I think we’ve probably covered most of it as we’ve gone, but I should maybe summarise on that tech now we’re about done here. Okay, it’s not what it once was, and if you struggle to go back to original PlayStation games because of not enough polygons with too many jagged edges then this is a whole other level! However, there are still reasons to be impressed, even now… We’ve got an entire castle, with everything you’d find in a castle, built out of simple, coloured shapes forming a 3D whole that you can walk around and explore in its entirety. And not only that, it’s all been authentically dressed using even more simple, coloured shapes, restricted in number but creatively positioned so as to build not just a level of recognition but, combined with a tiny spark of your own imagination, an atmosphere that has no right to be achievable here! It’s a proper castle!

As I said earlier, the Amiga version is a bit more of the same and probably the place to play it, if only for that outstanding music! The 8-bit versions are, understandably, a bit less of the same but a remarkable achievement all the same, although probably not the place to play seriously today! And that “sequel” such as it is definitely more of more of the same, picking up the story where we just left off because it turns out you’re now trapped in the castle and need to get out!
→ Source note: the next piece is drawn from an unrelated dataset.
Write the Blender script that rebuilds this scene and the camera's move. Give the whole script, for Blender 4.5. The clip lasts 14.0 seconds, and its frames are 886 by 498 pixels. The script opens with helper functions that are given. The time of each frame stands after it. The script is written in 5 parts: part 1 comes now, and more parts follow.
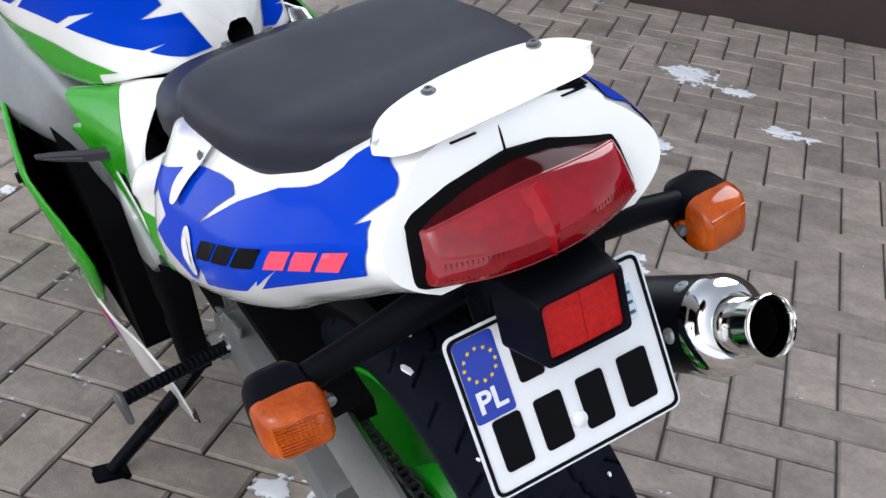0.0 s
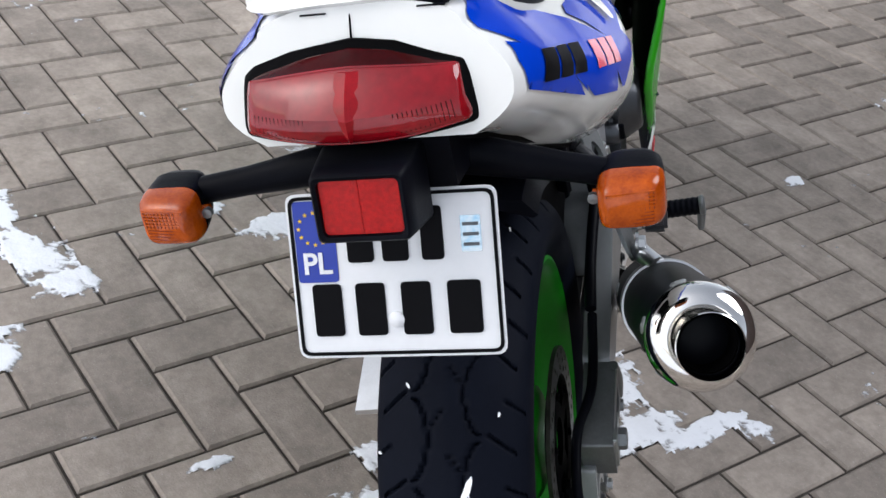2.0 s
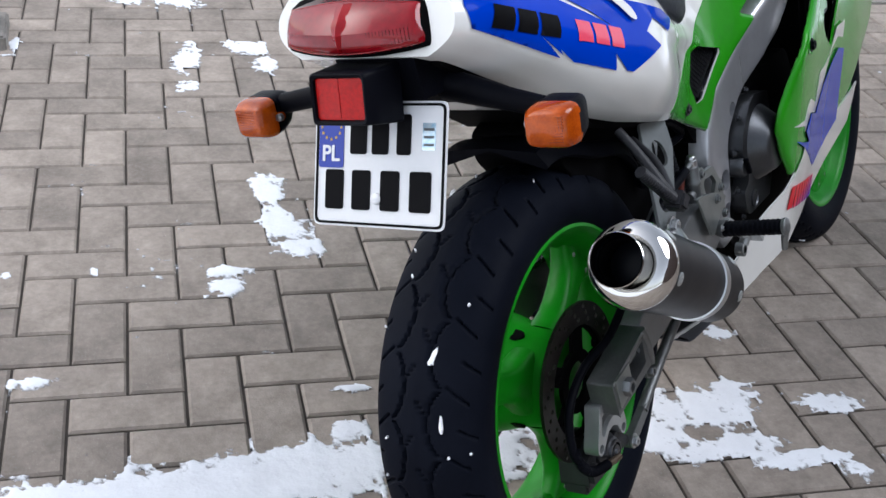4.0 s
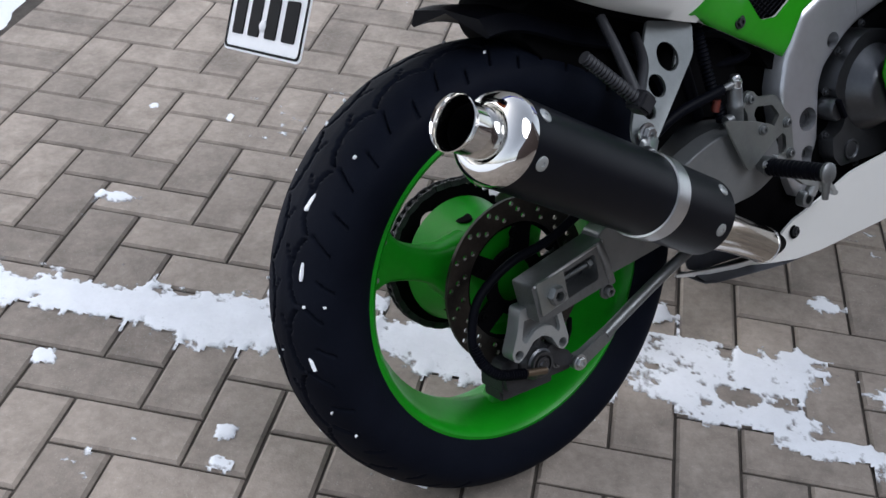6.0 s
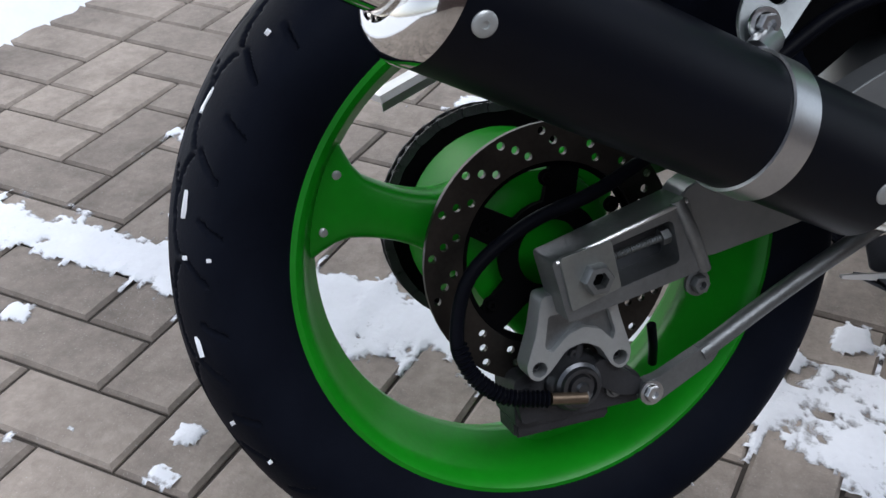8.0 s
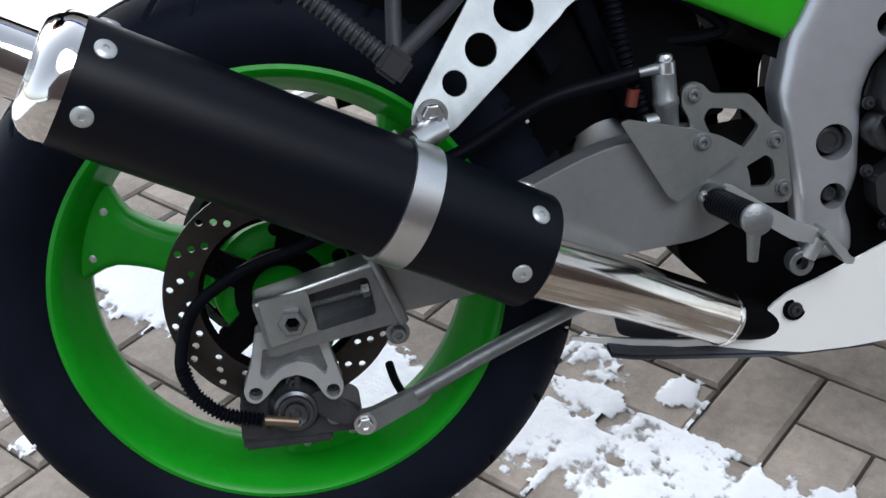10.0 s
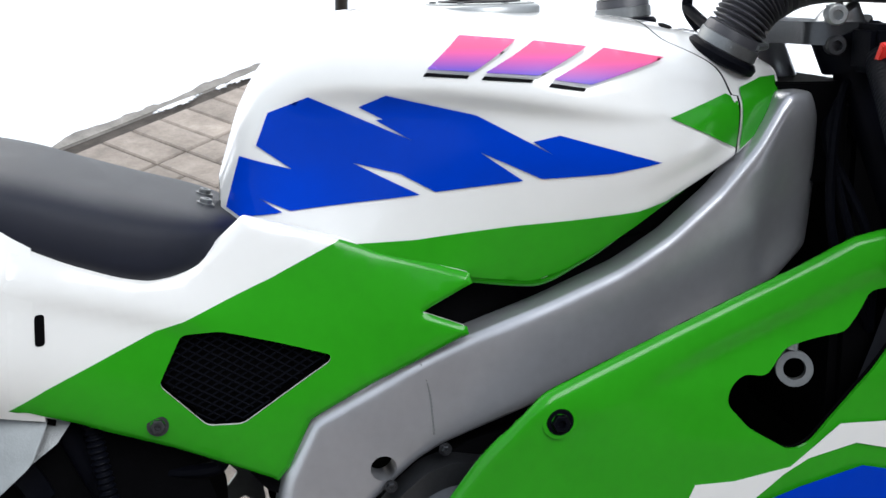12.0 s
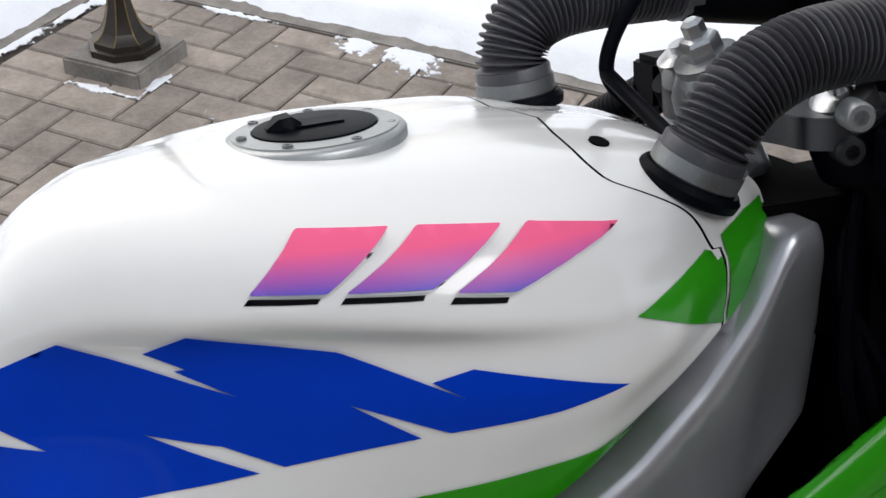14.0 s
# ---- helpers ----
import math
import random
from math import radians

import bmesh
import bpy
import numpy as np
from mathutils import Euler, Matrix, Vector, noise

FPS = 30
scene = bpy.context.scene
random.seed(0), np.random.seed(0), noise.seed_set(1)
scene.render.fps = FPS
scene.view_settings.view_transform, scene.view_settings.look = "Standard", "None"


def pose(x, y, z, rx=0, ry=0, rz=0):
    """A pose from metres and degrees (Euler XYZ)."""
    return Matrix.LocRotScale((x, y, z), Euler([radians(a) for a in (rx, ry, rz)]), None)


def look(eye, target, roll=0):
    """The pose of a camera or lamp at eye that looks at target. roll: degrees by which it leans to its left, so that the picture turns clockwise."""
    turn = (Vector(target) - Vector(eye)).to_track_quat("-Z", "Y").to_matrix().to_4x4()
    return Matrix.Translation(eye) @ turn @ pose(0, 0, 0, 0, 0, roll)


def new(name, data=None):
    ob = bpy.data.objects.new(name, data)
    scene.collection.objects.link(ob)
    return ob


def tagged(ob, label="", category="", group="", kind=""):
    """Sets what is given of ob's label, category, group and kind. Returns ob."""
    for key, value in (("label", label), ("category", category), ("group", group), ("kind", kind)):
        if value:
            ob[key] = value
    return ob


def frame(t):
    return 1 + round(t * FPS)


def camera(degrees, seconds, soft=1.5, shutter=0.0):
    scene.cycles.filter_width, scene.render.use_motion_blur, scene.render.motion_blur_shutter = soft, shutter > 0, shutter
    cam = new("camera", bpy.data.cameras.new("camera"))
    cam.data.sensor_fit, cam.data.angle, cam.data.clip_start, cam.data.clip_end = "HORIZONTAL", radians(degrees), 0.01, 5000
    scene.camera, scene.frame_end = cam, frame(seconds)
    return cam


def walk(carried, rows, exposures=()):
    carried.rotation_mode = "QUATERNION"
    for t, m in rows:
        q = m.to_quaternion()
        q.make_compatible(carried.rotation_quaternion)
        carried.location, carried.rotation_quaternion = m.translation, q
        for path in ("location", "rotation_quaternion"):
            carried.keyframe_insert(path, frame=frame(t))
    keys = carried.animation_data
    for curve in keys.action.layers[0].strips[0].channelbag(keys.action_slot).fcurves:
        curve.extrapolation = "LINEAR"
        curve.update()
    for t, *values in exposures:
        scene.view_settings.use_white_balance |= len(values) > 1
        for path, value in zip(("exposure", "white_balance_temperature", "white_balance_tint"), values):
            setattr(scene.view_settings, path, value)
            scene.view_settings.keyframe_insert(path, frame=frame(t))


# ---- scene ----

It does expand on what came before though, with the titular new crypt area and more elaborate puzzles, but honestly I’ve never spent enough time with it to tell you any more than that. I’ve always just been happy enough with the original game to not really need to start all over again with a new take on the same thing! Which I think is why I’ve never really gone nuts on the other Freescape games – I’m good to get my fill in this lovely old spooky castle and remember that absolute thrill of loading it up for the first time and being immediately immersed. That said, I do have a bit of an Ancient Egypt obsession so maybe we’ll have a look at that Total Eclipse sometime here soon too!